Over the years, fasting has become something Jennie looks forward to

Her family and roommates fully supported her by avoiding eating in front of her or tempting her with food.

Over the years, she has trained her mind and body and now, fasting is something she has begun to look forward to. She ends her fast with dates and water, and for iftar tucks into samosas, biryani or shawarma and some Filipino dishes. "For Suhoor she has dates, bread or rice, coffee and tea."

Maternal instinct

Janaki who grew up in the metropolitan city of Chennai, in India, had friends from all religions and celebrated all festivals with fun and fervour.
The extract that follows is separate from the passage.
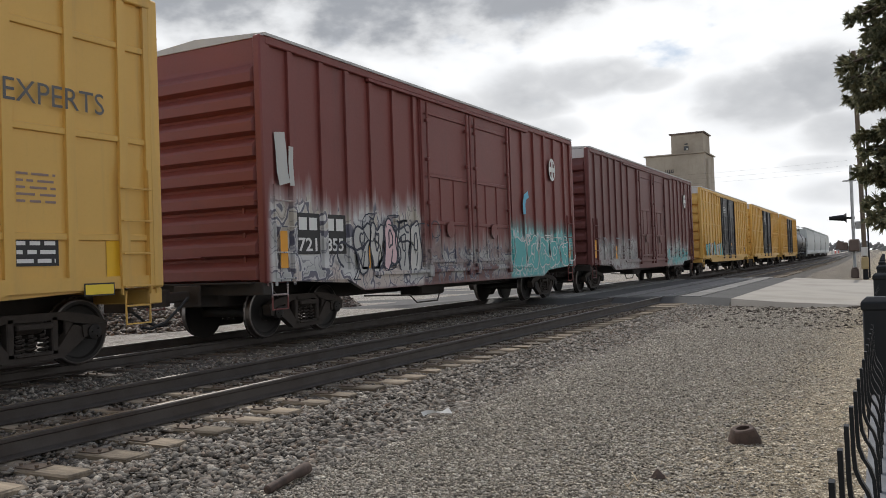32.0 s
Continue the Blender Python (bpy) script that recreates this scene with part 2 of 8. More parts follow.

But what made her take up fasting was her maternal instinct. "In 2012, my daughter Krithika fell in love with Hussain Tambawala, her colleague at Goldman Sachs. As they both are from different religions, it was decided to conduct a registered marriage, followed by traditional Hindu marriage and then a Nikah ceremony. The date fixed for the latter was December 25. So, a Hindu girl got married to a Muslim boy on Christmas day," she says.

The first Ramadan that she saw Hussain observe fasting was in July 2012 before the marriage.

"Since my daughter was busy with work, I travelled to India with Hussain to make arrangements for the wedding. When Ramadan started and he began to fast, I felt I should join him," she says. Since then, she has not stopped observing the fast during the holy month.

"I have celebrated Eid with my daughter and son-in-law’s family. There have been instances when my father, a traditional Hindu, made sure that I end my fast right at the iftar time. My extended family members, who are from all walks of life, have also always supported me," she says with pride. She takes fruits for iftar followed by a vegetarian meal they prepare at home for suhoor.

Last year during Ramadan, Janaki was in London where sunset extended up to 9.20pm. "It was a testing time, but I completed the fast with the blessing of Allah," she says.

"Though my daughter’s marriage was the turning point, fasting during Ramadan now has become a way of life for me."

Undeterred resolve

Vikram, a self-confessed foodie, remembers it being a challenge to keep his mind occupied while experiencing pangs of hunger and thirst. "I would hear my stomach growl and wonder, should I? and my dad’s teachings would come to mind and I would steel myself. To be honest, although I had the urge many times to end my fast before the stipulated time in the first year, I never did," he says, not without pride.

His wife Joelyn who is also his childhood sweetheart, is a pillar of strength. She ensures that there are dates, lassi or laban ready during iftar time and waits on him while he ends his fast. During Ramadan he mostly has only one meal during the day. "Being an early riser, I prefer to have my dinner and head off to bed."

Sometimes his friends would try to talk him out of fasting on weekends but Vikram would refuse to succumb to it. "I felt I would be cheating on my own principles. Having done this for so long, now it is like normal," says Vikram who has also been observing Lent with equal diligence.

The couple have a three year old son, Sidharth. Would he encourage him to fast? "No," says Vikram, "I wouldn’t impose my beliefs on him. I would explain the significance of it and then allow him to make a decision."